OH SHIT WHAT IF WE DIDN’T NEED TO ASPIRE TO ANYTHING ANYMORE, EVER
I’ve been thinking about what it means to write about yourself in a world where everyone is “writing” about themselves all the livelong day. I think it has to do with committing to long form.
Long form is the new rebellion. It feels weird, as someone who loves Donald Barthelme, and all of the snippeters of the past, to accept that. Instead of touching things lightly and letting them dissolve, you need to get all up in there.
This is so obvious, but something I just needed to say.
ALSO
Writing about things other than objects of desire, and by that I mean not love interests in the Love Interest sense but beautiful items. This is another form of rebellion.
It’s always fascinated me how people can devote their lives to the making of, and celebration of, beautiful things. I somehow got a free subscription to Vogue — a gift from a focus group I participated in for a fashion deals website — and just waded my way through the September issue.
It’s about a thousand pages of super-hyper-crafted images of women (ads or no) in various states of DRAMA.
Why do we need fashion to create DRAMA in our lives?
Or is it about taking the DRAMA of our lives and projecting it onto some other, more beautiful kind of DRAMA?
And what is it about DRAMA that is so appealing, particularly to women?

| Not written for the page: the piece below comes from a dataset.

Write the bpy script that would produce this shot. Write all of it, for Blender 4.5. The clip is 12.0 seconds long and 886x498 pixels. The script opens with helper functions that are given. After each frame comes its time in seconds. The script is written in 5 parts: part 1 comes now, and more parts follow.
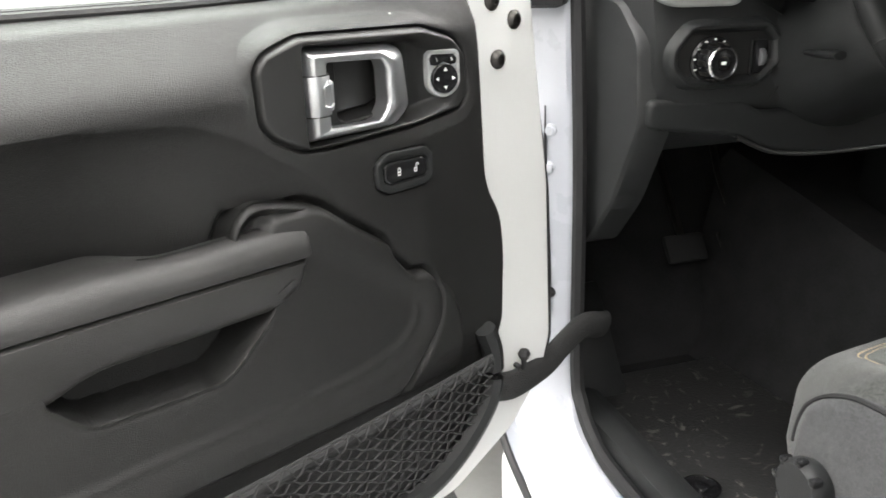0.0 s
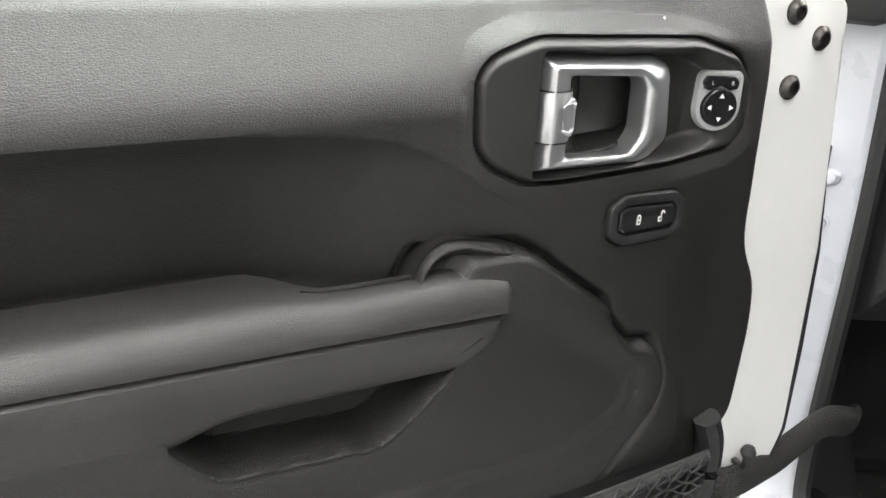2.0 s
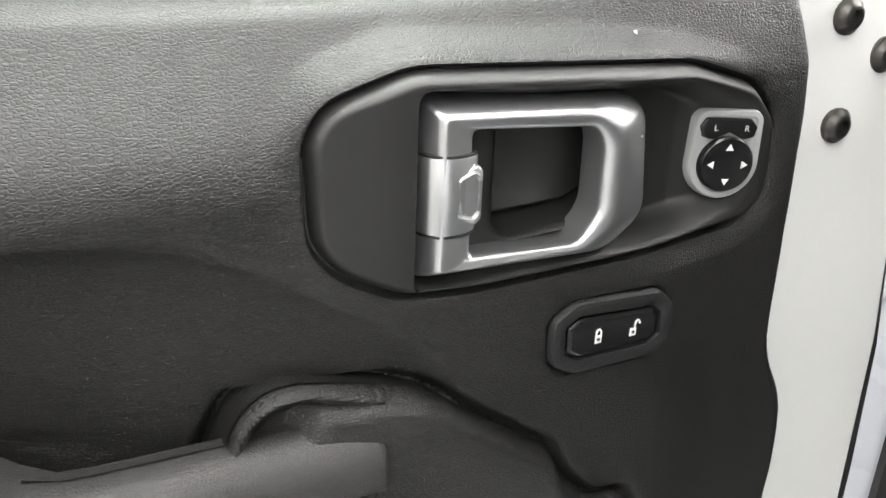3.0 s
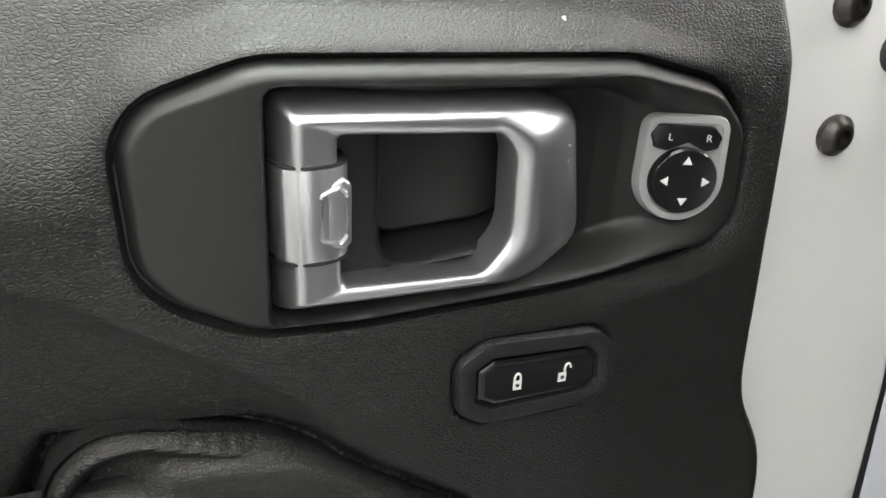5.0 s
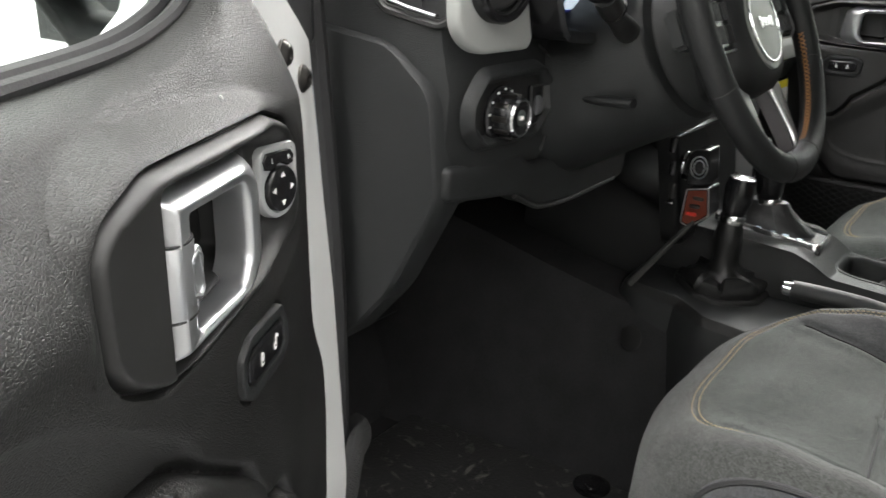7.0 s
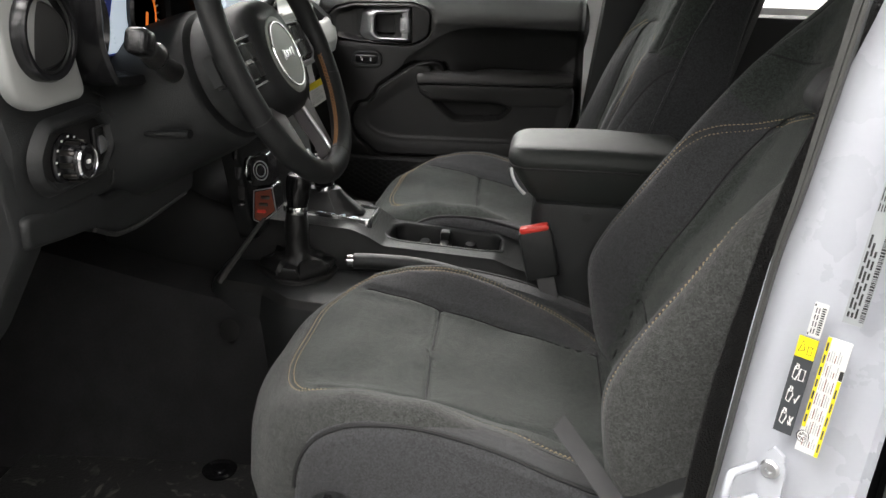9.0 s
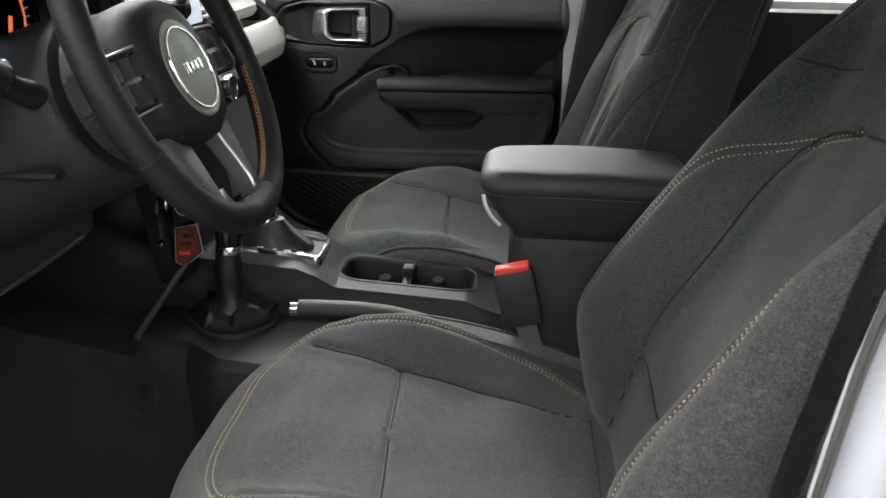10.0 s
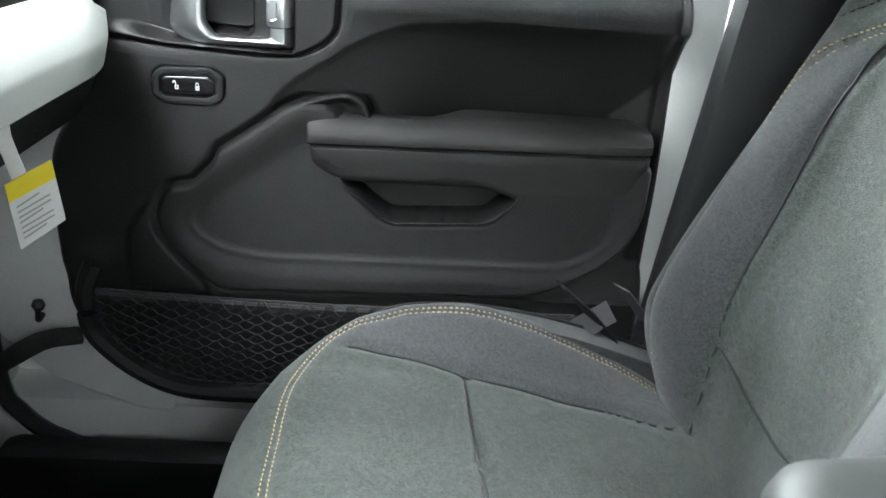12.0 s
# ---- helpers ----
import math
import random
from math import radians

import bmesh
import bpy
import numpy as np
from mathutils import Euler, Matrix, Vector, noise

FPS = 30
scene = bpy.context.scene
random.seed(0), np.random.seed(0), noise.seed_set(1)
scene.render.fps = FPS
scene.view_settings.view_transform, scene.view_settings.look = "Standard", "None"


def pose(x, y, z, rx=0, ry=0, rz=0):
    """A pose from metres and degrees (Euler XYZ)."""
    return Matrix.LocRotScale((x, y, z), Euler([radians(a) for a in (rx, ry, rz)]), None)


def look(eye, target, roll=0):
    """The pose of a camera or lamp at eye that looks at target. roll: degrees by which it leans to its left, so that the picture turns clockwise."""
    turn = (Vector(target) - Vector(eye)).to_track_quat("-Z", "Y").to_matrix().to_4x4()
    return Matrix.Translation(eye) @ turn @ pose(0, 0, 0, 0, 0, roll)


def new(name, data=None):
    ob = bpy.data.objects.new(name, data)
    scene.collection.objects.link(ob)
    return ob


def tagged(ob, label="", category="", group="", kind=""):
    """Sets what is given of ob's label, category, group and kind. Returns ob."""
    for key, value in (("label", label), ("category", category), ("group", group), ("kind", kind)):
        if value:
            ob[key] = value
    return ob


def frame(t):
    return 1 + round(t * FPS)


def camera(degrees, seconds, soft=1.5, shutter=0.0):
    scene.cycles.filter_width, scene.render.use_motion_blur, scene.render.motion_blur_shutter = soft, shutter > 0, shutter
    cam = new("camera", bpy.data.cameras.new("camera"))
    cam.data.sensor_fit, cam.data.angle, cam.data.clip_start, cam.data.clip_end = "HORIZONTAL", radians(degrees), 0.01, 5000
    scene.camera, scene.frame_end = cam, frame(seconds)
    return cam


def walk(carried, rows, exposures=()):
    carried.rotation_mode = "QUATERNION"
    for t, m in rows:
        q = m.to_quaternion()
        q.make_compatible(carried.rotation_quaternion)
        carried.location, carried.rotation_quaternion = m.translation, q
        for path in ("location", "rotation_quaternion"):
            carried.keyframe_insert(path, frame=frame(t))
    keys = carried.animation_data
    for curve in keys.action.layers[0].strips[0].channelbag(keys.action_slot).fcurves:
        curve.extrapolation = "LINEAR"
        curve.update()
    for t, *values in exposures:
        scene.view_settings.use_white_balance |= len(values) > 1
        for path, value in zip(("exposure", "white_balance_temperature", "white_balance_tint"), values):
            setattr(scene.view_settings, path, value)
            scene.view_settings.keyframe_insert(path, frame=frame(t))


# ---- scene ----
cam = camera(56.0, 12.0, 1.5, 0.12)
PATH = [
    (0, (-1.252, -0.41, 1.417), (-0.725, 1.395, 0.736), -1.8),
    (0.5, (-1.267, -0.341, 1.429), (-0.988, 1.509, 0.722), 0.2),
    (1, (-1.273, -0.335, 1.423), (-1.128, 1.525, 0.702), 1.8),
    (1.5, (-1.254, -0.289, 1.42), (-1.171, 1.569, 0.687), 2.6),
    (2, (-1.235, -0.228, 1.423), (-1.178, 1.626, 0.675), 3.1),
    (2.5, (-1.184, -0.11, 1.42), (-1.154, 1.74, 0.661), 3.0),
    (3, (-1.134, 0.007, 1.414), (-1.18, 1.85, 0.637), 2.4),
    (4.8, (-1.061, 0.081, 1.407), (-1.27, 1.9, 0.601), 2.8),
    (5, (-1.065, 0.083, 1.406), (-1.236, 1.902, 0.593), 2.9),
    (5.5, (-1.108, 0.103, 1.42), (-0.799, 1.915, 0.632), 4.3),
    (6, (-1.194, 0.108, 1.428), (-0.4, 1.773, 0.656), 4.4),
    (6.5, (-1.272, 0.085, 1.427), (-0.088, 1.516, 0.685), 4.5),
    (7, (-1.361, 0.051, 1.445), (0.155, 1.153, 0.745), 1.8),
    (7.2, (-1.388, 0.052, 1.451), (0.242, 0.975, 0.737), 3.0),
    (7.5, (-1.434, 0.021, 1.45), (0.279, 0.794, 0.765), 1.4),
    (7.7, (-1.449, 0.006, 1.459), (0.319, 0.639, 0.769), 1.0),
    (9.3, (-1.479, -0.019, 1.534), (0.375, 0.183, 0.812), 1.5),
    (9.5, (-1.447, -0.024, 1.533), (0.406, 0.175, 0.808), 1.1),
    (10, (-1.232, -0.007, 1.512), (0.624, 0.154, 0.783), 1.2),
    (10.5, (-0.889, 0.057, 1.498), (0.963, 0.127, 0.746), 2.3),
    (11, (-0.645, 0.13, 1.488), (1.202, 0.157, 0.722), 2.7),
    (11.5, (-0.462, 0.182, 1.443), (1.386, 0.089, 0.684), 4.1),
    (12, (-0.242, 0.225, 1.418), (1.597, 0.09, 0.644), 4.8),
]
EXPOSURES = [(0, -0.3, 6500, 10), (2.5, -0.3, 6500, 10), (5.0, -0.76, 6500, 10), (5.5, -0.68, 6500, 10), (6.0, -0.84, 6500, 10), (6.5, -0.90, 6500, 10), (7.0, -0.74, 6480, 10), (7.5, -0.5, 6450, 10), (8.1, -0.75, 6500, 11), (9.3, -1.12, 6550, 12), (10, -0.83, 6400, 11), (10.5, -0.25, 6200, 8), (11, -0.22, 6050, 5), (11.5, 0.03, 6000, 4), (12, 0.6, 5950, 4)]
walk(cam, [(t, look(eye, target, roll)) for t, eye, target, roll in PATH], EXPOSURES)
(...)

In this way, I think Vogue and its ilk are even more self-destructive and evil than The Real Housewives of New York.
RHONY — or any of the RHO’s in their various incarnations — take the actual drama of real life and slap some lip gloss and Cadillac Escalades on it. It’s TRUE in a way that Vogue would never aspire to be and therefore finds repulsive. (But this is exactly why I don’t find it repulsive, as some do.)
Vogue is still pretending like As The World Turns didn’t get canceled.
RHONY reveals the inherent emptiness and vacuousness of yacht trips and 40,000 square foot houses, eats it, and shits it out. Shit being the great equalizer.
I think the great crazy next reality TV show of the future should be intentionally boring. Perhaps without editing. And definitely without soundtracks. Paradigm shifter. It can’t get any louder or more heightened.
It already exists and it is the internet.
The decision-makers don’t want you to realize that, but it’s true. And there are little Countess LuAnn-making-Ramona-taste-test-her-own-Pinot-Grigio moments happening everywhere. If you pay attention.